Gemäß § 630e Abs. 2 S. 1 Nr. 2 BGB muss die Aufklärung des Patienten beispielsweise im Hinblick auf eine anstehende Operation „so rechtzeitig erfolgen, dass der Patient seine Entscheidung über die Einwilligung wohlüberlegt treffen kann“.
Doch was bedeutet „rechtzeitig“?
Ist die Operation zwar dringlich, jedoch nicht unbedingt sofort durchzuführen, so muss dem Patienten zwischen dem Aufklärungsgespräch zwischen Patienten und Arzt und der tatsächlichen Einwilligung des Patienten zur Operation, eine nach den Umständen angemessene Bedenkzeit gelassen werden.
Wird ein Patient unmittelbar im Anschluss an die Aufklärung zur Unterschrift unter die Einwilligungserklärung gedrängt, ist die Entscheidungsfreiheit des Patienten unzulässig verkürzt. Die den Eingriff durchführenden Ärzte müssen sich zumindest vor dem Eingriff davon überzeugen, dass die Einwilligungserklärung nach wie vor, dem freien Willen des Patienten entspricht (OLG Köln, Urteil v. 16.01.2019, 5 U 29/17).
Der Behandelnde benötigt für Maßnahmen, insbesondere Eingriffe, die Einwilligung des Patienten nach entsprechender Aufklärung. Fehlt die wirksame Einwilligung, so macht sich der behandelnde Arzt schadensersatzpflichtig.

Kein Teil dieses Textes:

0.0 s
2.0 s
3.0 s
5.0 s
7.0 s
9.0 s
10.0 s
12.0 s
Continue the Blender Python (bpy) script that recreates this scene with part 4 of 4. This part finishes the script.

Zu einer wirksamen Einwilligung gehört ebenso eine ausreichende Bedenkzeit, die dem Patienten eingeräumt werden muss.
Tatsächlich ist es für den Patienten nicht einfach, die Vielzahl von Informationen, die er beim Aufklärungsgespräch erhält, sofort zu verarbeiten und zu überdenken. Deshalb gilt: Je schwerwiegender ein Eingriff ist, bzw. je größer das Risiko und die Komplikationen wären, desto schwieriger ist es für den Patienten, die Informationen an Fülle zu erfassen. Aufgrund dessen ist ihm eine angemessene Zeit einzuräumen, um die bevorstehende Operation zu überdenken, bevor er seine Einwilligung erteilt.
Strikte Vorgaben gibt es jedoch nicht. Weder der Gesetzgeber, noch die Ärztekammern, haben feste Regelungen bezüglich der Bedenkzeit festgesetzt. Dies sind Einzelfallentscheidungen, die vom Arzt zu treffen sind. Kriterien für die Bemessung einer angemessenen Zeit sind beispielsweise Dringlichkeit, Schwere des Eingriffs, Risiken, Komplikationen, aber auch die physische und psychische Verfassung des Patienten.
Führt der Arzt, aufgrund erheblichen Zeitdrucks, das Aufklärungsgespräch erst am Tag der Operation, oder, noch während der OP-Vorbereitung, ist dies grundsätzlich verspätet.
Um ausreichend Zeit zu gewährleisten, sollte dem Patienten zunächst das Aufklärungs- und Einwilligungsformular ausgehändigt werden, damit dieser Zeit hat, sich das Formular durchzulesen und über etwaige Fragen seinerseits nachzudenken.
Weiterhin wird ein stationär aufgenommener Patient in der Regel einen Tag vor der Operation aufgeklärt. Dies kann jedoch variieren.
Der behandelnde Arzt, bzw. die Klinik, können mit dem Patienten individuell vereinbaren, wann das Gespräch vor der Operation stattfinden soll. Auch der Patient sollte keine Scheu davor haben, mitzuteilen, wenn ihm die vorgeschlagene Bedenkzeit nicht ausreicht.